*What is asked:*
Every line of the material is to be quoted verbatim, minus the pictures.

*Source excerpt:*
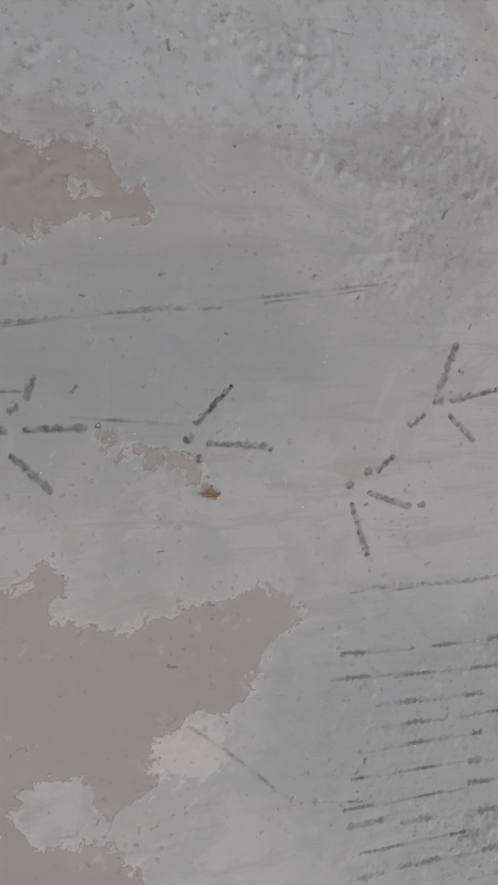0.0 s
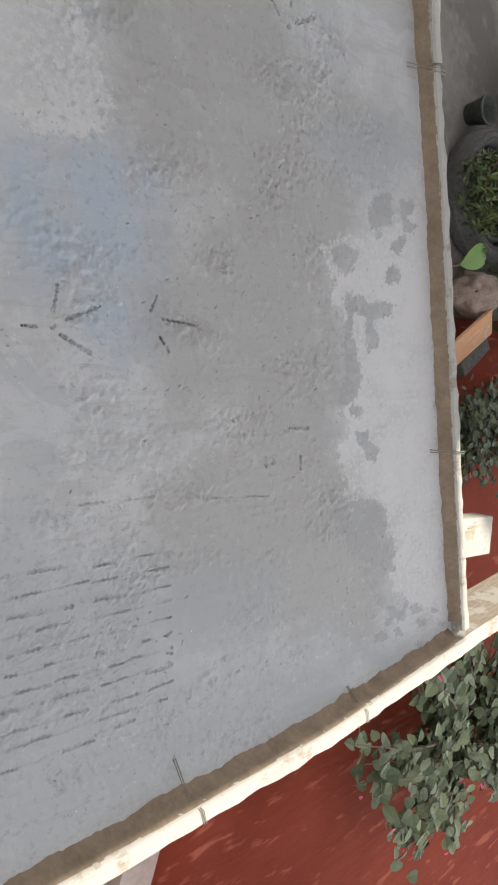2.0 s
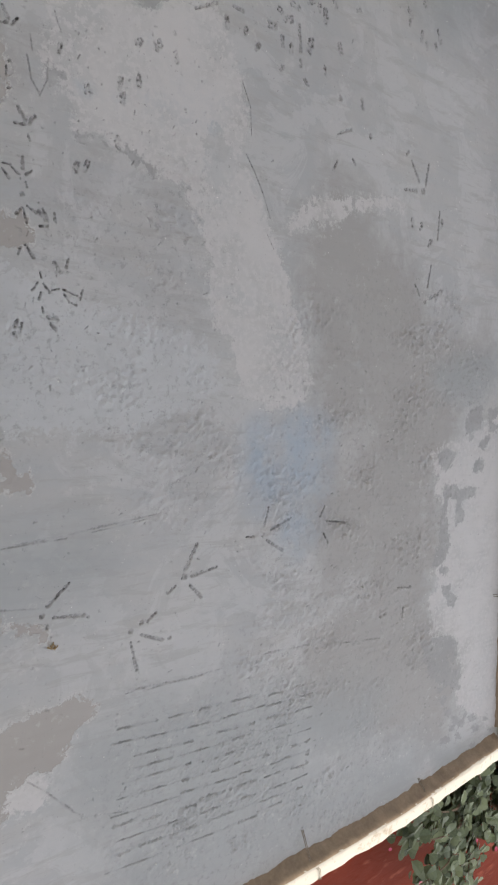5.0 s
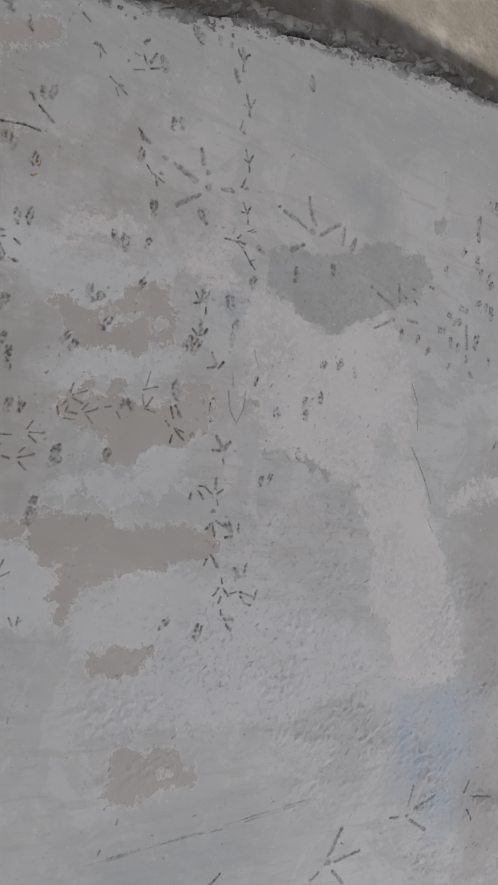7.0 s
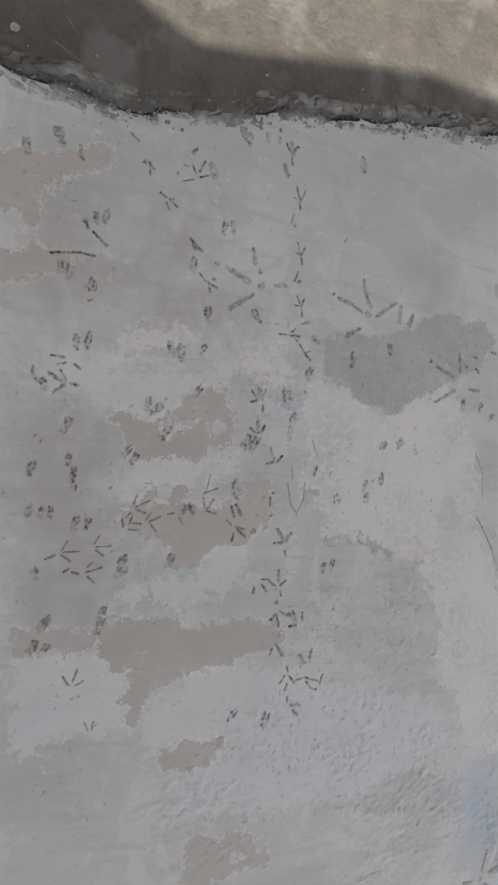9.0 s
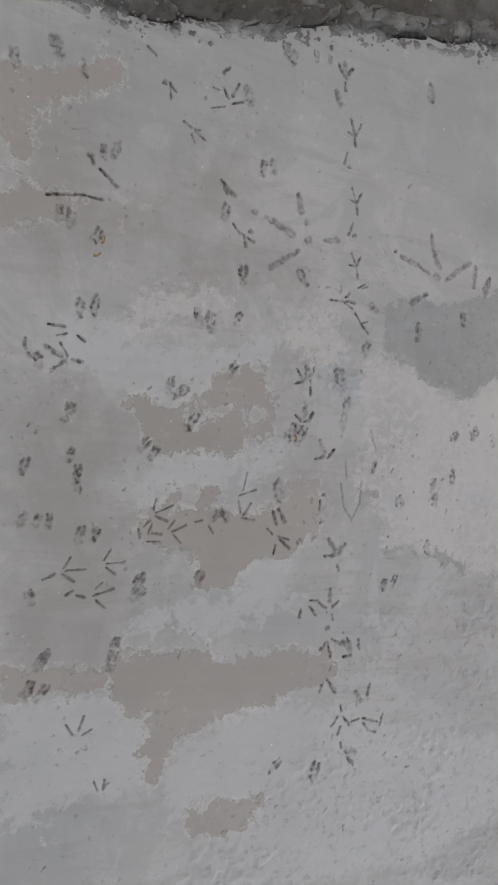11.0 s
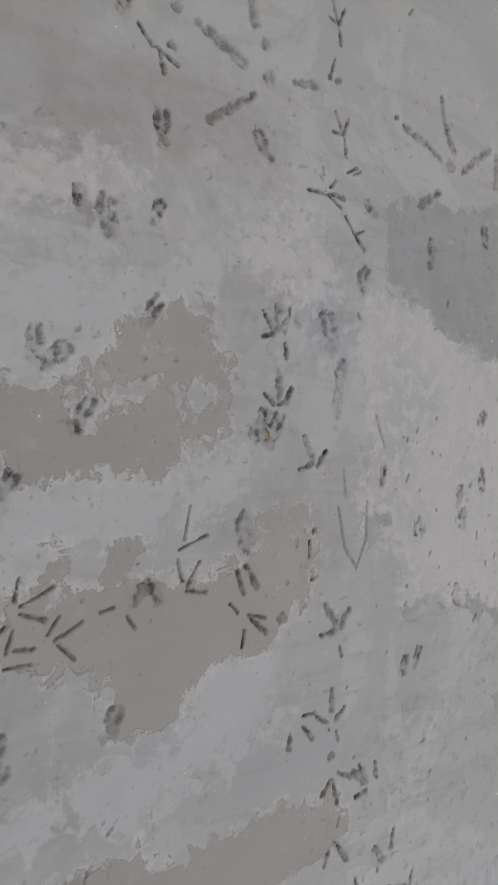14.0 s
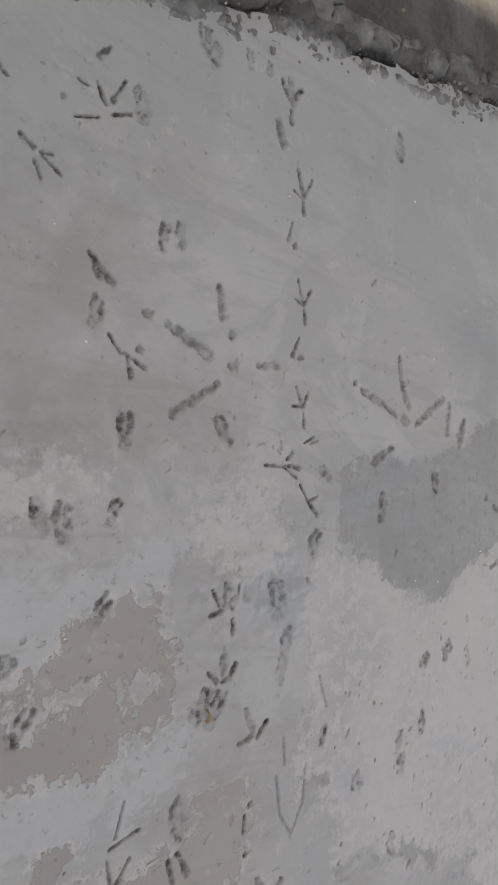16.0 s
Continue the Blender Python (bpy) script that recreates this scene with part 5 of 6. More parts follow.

*Response to this exercise:*
0.0 s
2.0 s
5.0 s
7.0 s
9.0 s
11.0 s
14.0 s
16.0 s
Continue the Blender Python (bpy) script that recreates this scene with part 5 of 6. More parts follow.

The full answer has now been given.